• Recorded data:
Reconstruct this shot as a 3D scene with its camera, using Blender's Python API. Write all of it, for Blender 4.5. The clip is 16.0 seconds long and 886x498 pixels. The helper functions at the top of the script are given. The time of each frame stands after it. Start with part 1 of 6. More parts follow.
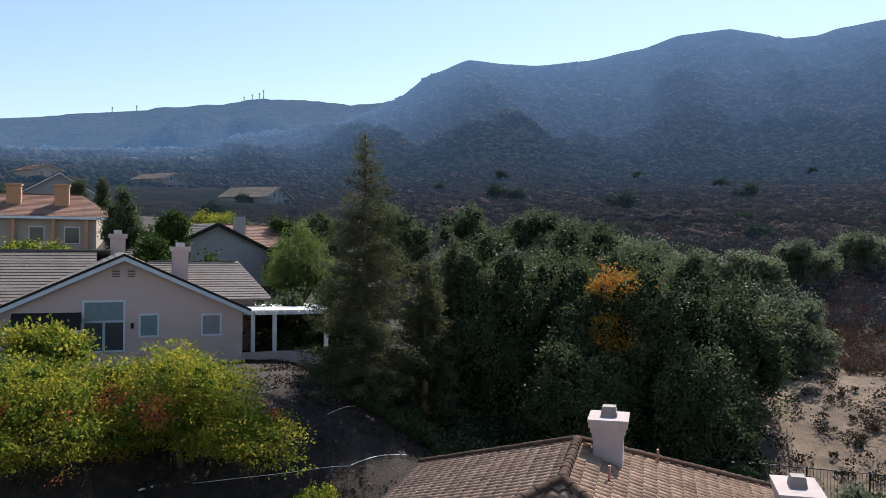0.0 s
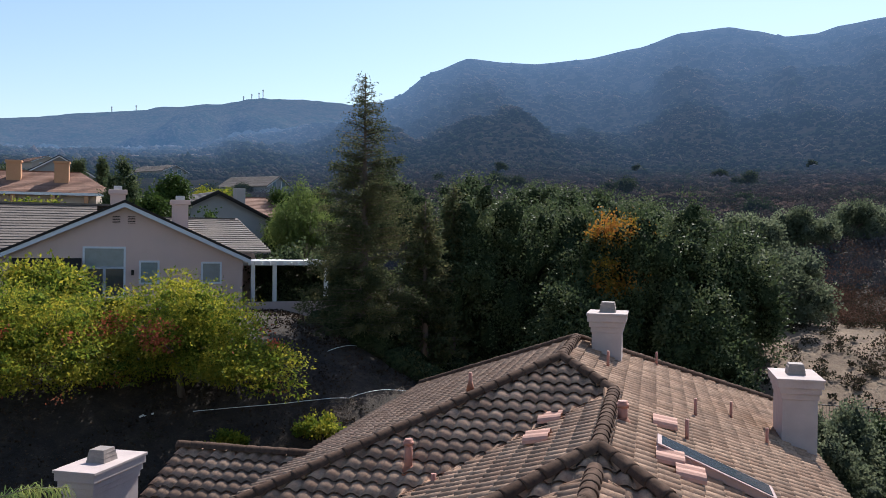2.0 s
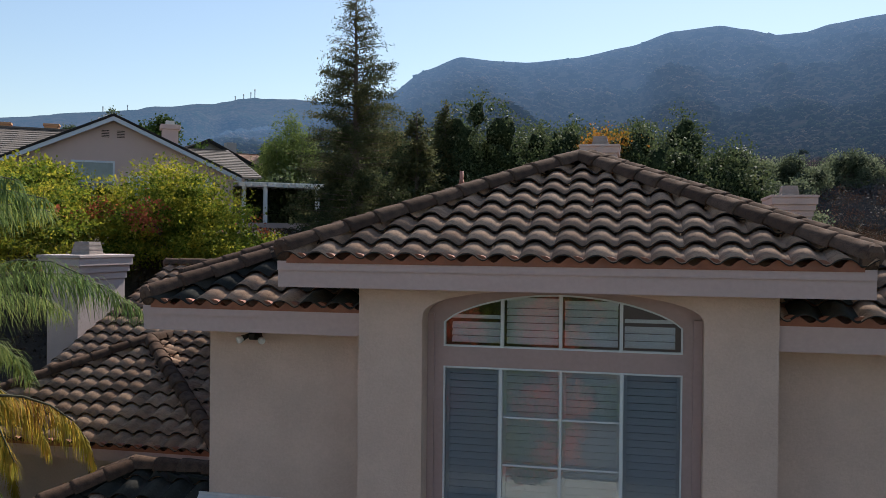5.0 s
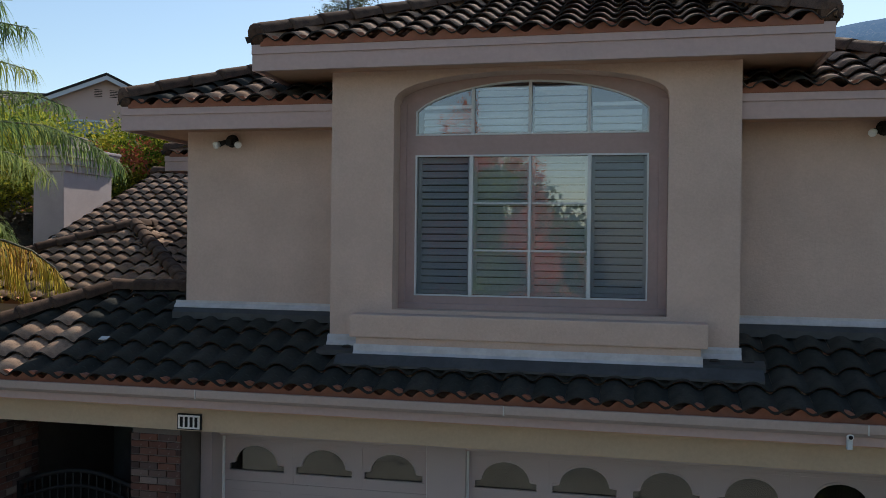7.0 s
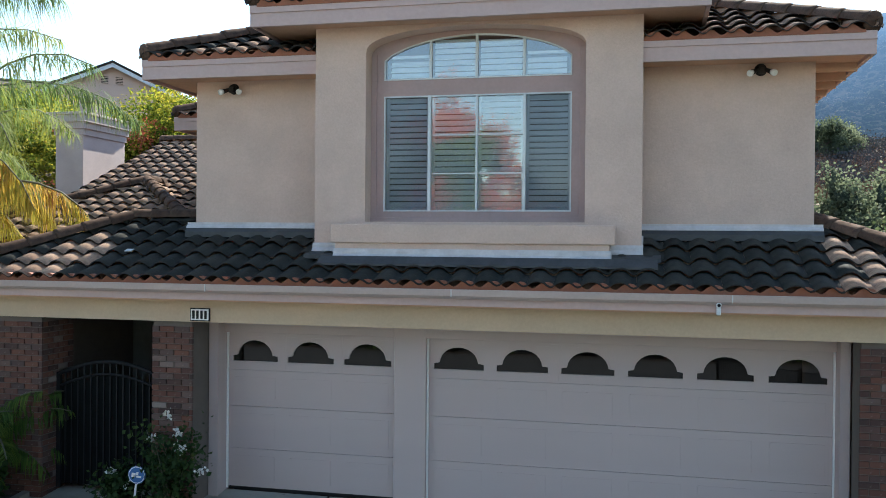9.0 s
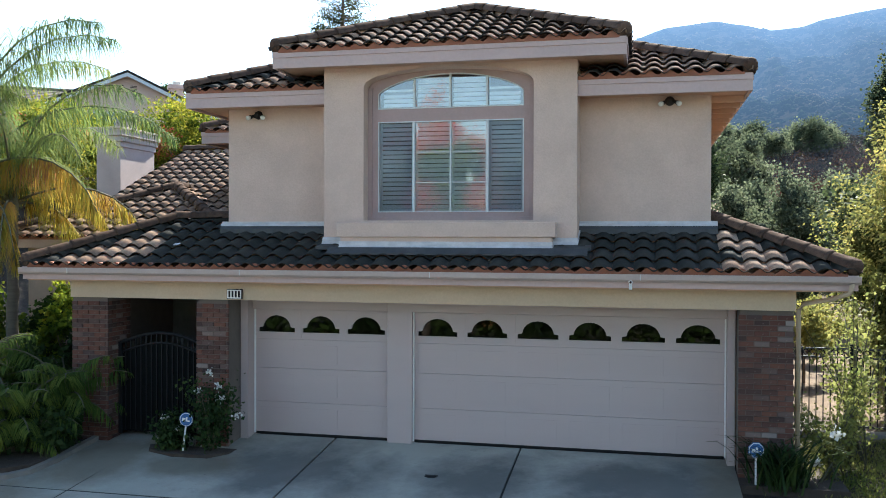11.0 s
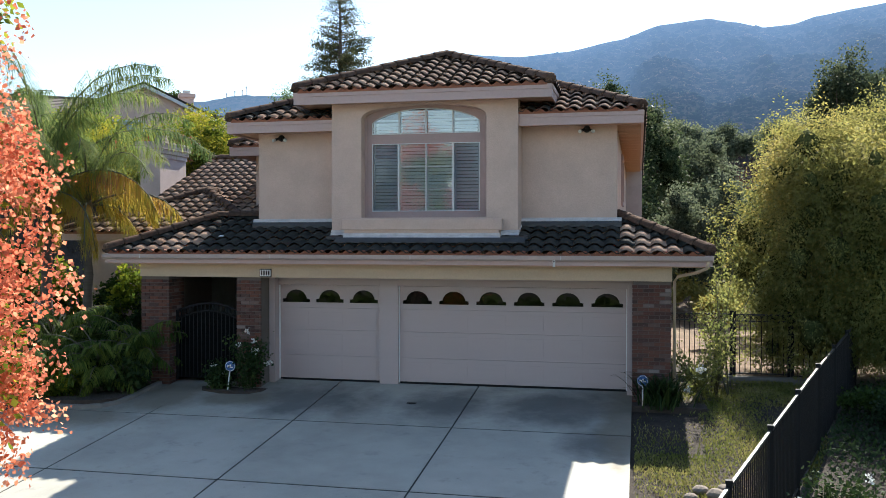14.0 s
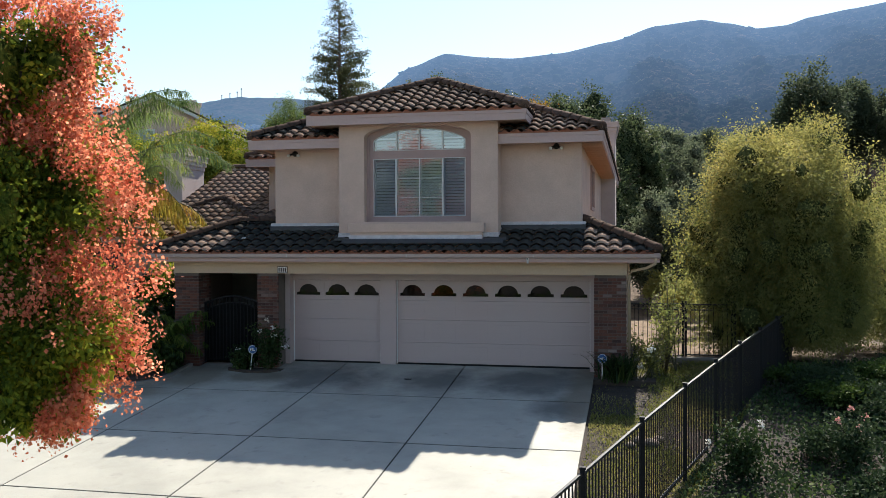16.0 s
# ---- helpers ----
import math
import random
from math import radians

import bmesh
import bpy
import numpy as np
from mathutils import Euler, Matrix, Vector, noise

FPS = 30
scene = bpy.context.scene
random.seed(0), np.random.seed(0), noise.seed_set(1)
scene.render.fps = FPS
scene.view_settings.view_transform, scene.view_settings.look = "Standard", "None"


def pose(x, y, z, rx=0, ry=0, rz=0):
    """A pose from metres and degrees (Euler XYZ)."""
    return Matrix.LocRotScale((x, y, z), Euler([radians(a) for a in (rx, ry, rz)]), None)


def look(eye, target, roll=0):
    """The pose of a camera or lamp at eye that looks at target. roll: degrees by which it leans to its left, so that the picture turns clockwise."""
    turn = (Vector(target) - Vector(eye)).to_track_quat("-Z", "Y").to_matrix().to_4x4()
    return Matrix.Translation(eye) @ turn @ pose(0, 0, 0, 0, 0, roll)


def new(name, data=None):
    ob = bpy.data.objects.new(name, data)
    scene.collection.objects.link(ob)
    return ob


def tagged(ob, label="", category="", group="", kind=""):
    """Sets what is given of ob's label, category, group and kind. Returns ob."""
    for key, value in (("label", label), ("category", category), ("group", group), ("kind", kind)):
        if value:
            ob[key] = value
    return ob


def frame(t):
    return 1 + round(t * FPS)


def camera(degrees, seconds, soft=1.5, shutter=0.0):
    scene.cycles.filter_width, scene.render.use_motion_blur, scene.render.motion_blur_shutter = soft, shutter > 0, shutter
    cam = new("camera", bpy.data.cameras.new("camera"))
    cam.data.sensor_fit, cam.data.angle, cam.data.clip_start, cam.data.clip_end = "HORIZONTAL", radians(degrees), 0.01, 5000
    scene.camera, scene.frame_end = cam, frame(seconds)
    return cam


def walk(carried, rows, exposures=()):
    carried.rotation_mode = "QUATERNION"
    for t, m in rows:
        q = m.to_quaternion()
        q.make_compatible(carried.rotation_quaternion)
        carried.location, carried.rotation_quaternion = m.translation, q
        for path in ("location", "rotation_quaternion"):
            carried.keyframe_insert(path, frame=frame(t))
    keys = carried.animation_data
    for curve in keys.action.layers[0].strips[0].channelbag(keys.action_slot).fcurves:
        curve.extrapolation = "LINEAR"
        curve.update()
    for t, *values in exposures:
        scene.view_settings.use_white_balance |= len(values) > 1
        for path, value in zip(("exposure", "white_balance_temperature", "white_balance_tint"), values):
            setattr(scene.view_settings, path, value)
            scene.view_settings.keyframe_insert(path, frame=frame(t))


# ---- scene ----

• Requirements: Repeat the material above verbatim. Leave the pictures behind.

• Solution:
Reconstruct this shot as a 3D scene with its camera, using Blender's Python API. Write all of it, for Blender 4.5. The clip is 16.0 seconds long and 886x498 pixels. The helper functions at the top of the script are given. The time of each frame stands after it. Start with part 1 of 6. More parts follow.
0.0 s
2.0 s
5.0 s
7.0 s
9.0 s
11.0 s
14.0 s
16.0 s
# ---- helpers ----
import math
import random
from math import radians

import bmesh
import bpy
import numpy as np
from mathutils import Euler, Matrix, Vector, noise

FPS = 30
scene = bpy.context.scene
random.seed(0), np.random.seed(0), noise.seed_set(1)
scene.render.fps = FPS
scene.view_settings.view_transform, scene.view_settings.look = "Standard", "None"


def pose(x, y, z, rx=0, ry=0, rz=0):
    """A pose from metres and degrees (Euler XYZ)."""
    return Matrix.LocRotScale((x, y, z), Euler([radians(a) for a in (rx, ry, rz)]), None)


def look(eye, target, roll=0):
    """The pose of a camera or lamp at eye that looks at target. roll: degrees by which it leans to its left, so that the picture turns clockwise."""
    turn = (Vector(target) - Vector(eye)).to_track_quat("-Z", "Y").to_matrix().to_4x4()
    return Matrix.Translation(eye) @ turn @ pose(0, 0, 0, 0, 0, roll)


def new(name, data=None):
    ob = bpy.data.objects.new(name, data)
    scene.collection.objects.link(ob)
    return ob


def tagged(ob, label="", category="", group="", kind=""):
    """Sets what is given of ob's label, category, group and kind. Returns ob."""
    for key, value in (("label", label), ("category", category), ("group", group), ("kind", kind)):
        if value:
            ob[key] = value
    return ob


def frame(t):
    return 1 + round(t * FPS)


def camera(degrees, seconds, soft=1.5, shutter=0.0):
    scene.cycles.filter_width, scene.render.use_motion_blur, scene.render.motion_blur_shutter = soft, shutter > 0, shutter
    cam = new("camera", bpy.data.cameras.new("camera"))
    cam.data.sensor_fit, cam.data.angle, cam.data.clip_start, cam.data.clip_end = "HORIZONTAL", radians(degrees), 0.01, 5000
    scene.camera, scene.frame_end = cam, frame(seconds)
    return cam


def walk(carried, rows, exposures=()):
    carried.rotation_mode = "QUATERNION"
    for t, m in rows:
        q = m.to_quaternion()
        q.make_compatible(carried.rotation_quaternion)
        carried.location, carried.rotation_quaternion = m.translation, q
        for path in ("location", "rotation_quaternion"):
            carried.keyframe_insert(path, frame=frame(t))
    keys = carried.animation_data
    for curve in keys.action.layers[0].strips[0].channelbag(keys.action_slot).fcurves:
        curve.extrapolation = "LINEAR"
        curve.update()
    for t, *values in exposures:
        scene.view_settings.use_white_balance |= len(values) > 1
        for path, value in zip(("exposure", "white_balance_temperature", "white_balance_tint"), values):
            setattr(scene.view_settings, path, value)
            scene.view_settings.keyframe_insert(path, frame=frame(t))


# ---- scene ----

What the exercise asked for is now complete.